An esub runs only once, even if it is specified by both the bsub -a option and the parameter LSB_ESUB_METHOD.

External execution (eexec)

An eexec is an executable that you write to control the job environment on the execution host.

Use of eexec not enabled

With eexec enabled

The following are some of the things that you can use an eexec to do:
  • Monitor job state or resource usage

  • Receive data from stdout of esub

  • Run a shell script to create and populate environment variables needed by jobs

  • Monitor the number of tasks running on a host and raise a flag when this number exceeds a pre-determined limit

  • Pass DCE credentials and AFS tokens using a combination of esub and eexec executables; LSF functions as a pipe for passing data from the stdout of esub to the stdin of eexec

For example, if you have a mixed UNIX and Windows cluster, the submission and execution hosts might use different operating systems. In this case, the submission host environment might not meet the job requirements when the job runs on the execution host. You can use an eexec to set the correct user environment between the two operating systems.
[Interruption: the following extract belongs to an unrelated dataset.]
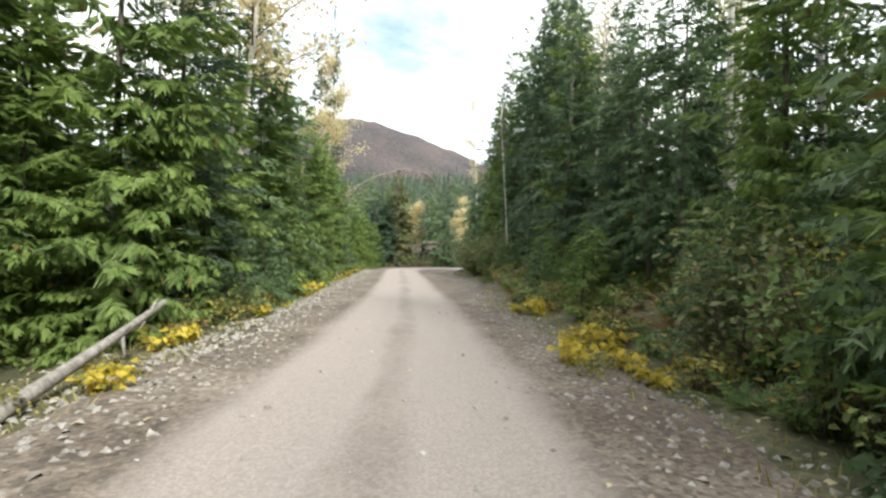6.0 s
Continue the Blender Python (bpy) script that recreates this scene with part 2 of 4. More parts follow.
GRAVEL = road_surface()
SOIL = surface("forest_soil", (0.038, 0.036, 0.020), (0.162, 0.140, 0.085), fine=9, coarse=0.8, rough=0.95, relief=0.8, depth=0.05, third=(0.072, 0.075, 0.034))
BARK = surface("conifer_bark", (0.05, 0.04, 0.032), (0.19, 0.165, 0.14), fine=7, coarse=2, stretch=(3, 3, 0.5), relief=0.8, depth=0.03)
BIRCH_BARK = surface("birch_bark", (0.085, 0.076, 0.068), (0.612, 0.586, 0.535), fine=5, coarse=2.2, stretch=(1, 1, 3), spread=(0.30, 0.46), rough=0.7, relief=0.3)
DEAD_WOOD = surface("weathered_wood", (0.187, 0.170, 0.153), (0.442, 0.416, 0.383), fine=9, coarse=2, stretch=(3, 3, 0.4), relief=0.6)
TWIG = surface("twig_bark", (0.07, 0.05, 0.04), (0.20, 0.16, 0.13), fine=12, coarse=3)
CLAY = surface("bare_clay", (0.13, 0.105, 0.08), (0.26, 0.215, 0.175), fine=3, coarse=0.6, relief=0.7, depth=0.1)
STONE = surface("pale_stone", (0.17, 0.155, 0.14), (0.46, 0.44, 0.41), fine=14, coarse=3, relief=0.5)
ROCK_DARK = surface("grey_rock", (0.102, 0.098, 0.093), (0.289, 0.281, 0.272), fine=9, coarse=2, relief=0.6)
CEDAR = foliage("cedar_sprays", (0.052, 0.104, 0.027), (0.230, 0.320, 0.088), odd=(0.22, 0.15, 0.05), share=0.012, clear=0.4)
SPRUCE = foliage("spruce_needles", (0.032, 0.068, 0.043), (0.118, 0.172, 0.106), clear=0.32)
HEMLOCK = foliage("hemlock_needles", (0.034, 0.078, 0.036), (0.145, 0.215, 0.096), clear=0.36)
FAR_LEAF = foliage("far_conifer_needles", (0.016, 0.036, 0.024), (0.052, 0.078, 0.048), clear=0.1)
BROWN_CONIFER = foliage("browning_spruce_needles", (0.075, 0.085, 0.036), (0.215, 0.210, 0.092), clear=0.3)
GREEN_LEAF = foliage("green_leaves", (0.040, 0.088, 0.024), (0.155, 0.235, 0.066), odd=(0.42, 0.30, 0.06), share=0.05, clear=0.38)
YELLOW_LEAF = foliage("yellow_leaves", (0.34, 0.27, 0.03), (0.66, 0.53, 0.07), odd=(0.246, 0.246, 0.049), share=0.15, clear=0.42)
MIXED_LEAF = foliage("turning_leaves", (0.093, 0.115, 0.030), (0.374, 0.332, 0.076), odd=(0.357, 0.221, 0.068), share=0.05, clear=0.38)
DULL_LEAF = foliage("dull_leaves", (0.085, 0.11, 0.045), (0.24, 0.265, 0.11), odd=(0.26, 0.19, 0.09), share=0.08, clear=0.3)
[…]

Typically, an eexec executable is a shell script that creates and populates the environment variables required by the job. An eexec can also monitor job execution and enforce site-specific resource usage policies.

If an eexec executable exists in the directory specified by LSF_SERVERDIR, LSF invokes that eexec for all jobs submitted to the cluster. By default, LSF runs eexec on the execution host before the job starts. The job process that invokes eexec waits for eexec to finish before continuing with job execution.

Unlike a pre-execution command defined at the job, queue, or application levels, an eexec:
  • Runs at job start, finish, or checkpoint

  • Allows the job to run without pending if eexec fails; eexec has no effect on the job state

  • Runs for all jobs, regardless of queue or application profile

Scope

Applicability

Details

Operating system

  • UNIX and Linux

  • Windows

Security

  • Data passing between esub on the submission host and eexec on the execution host is not encrypted.

Job types

  • Batch jobs submitted with bsub or modified by bmod.

  • Batch jobs restarted with brestart.

  • Interactive tasks submitted with lsrun and lsgrun (eexec only).

Dependencies

  • UNIX and Windows user accounts must be valid on all hosts in the cluster, or the correct type of account mapping must be enabled.
    • For a mixed UNIX/Windows cluster, UNIX/Windows user account mapping must be enabled.

    • For a cluster with a non-uniform user name space, between-host account mapping must be enabled.

    • For a MultiCluster environment with a non-uniform user name space, cross-cluster user account mapping must be enabled.

  • User accounts must have the correct permissions to successfully run jobs.

  • An eexec that requires root privileges to run on UNIX, must be configured to run as the root user.

Limitations

  • Only an esub invoked by bsub can change the job environment on the submission host. An esub invoked by bmod or brestart cannot change the environment.

  • Any esub messages provided to the user must be directed to standard error, not to standard output. Standard output from any esub is automatically passed to eexec.

  • An eexec can handle only one standard output stream from an esub as standard input to eexec. You must make sure that your eexec handles standard output from correctly if any esub writes to standard output.

  • The esub/eexec combination cannot handle daemon authentication. To configure daemon authentication, you must enable external authentication, which uses the eauth executable.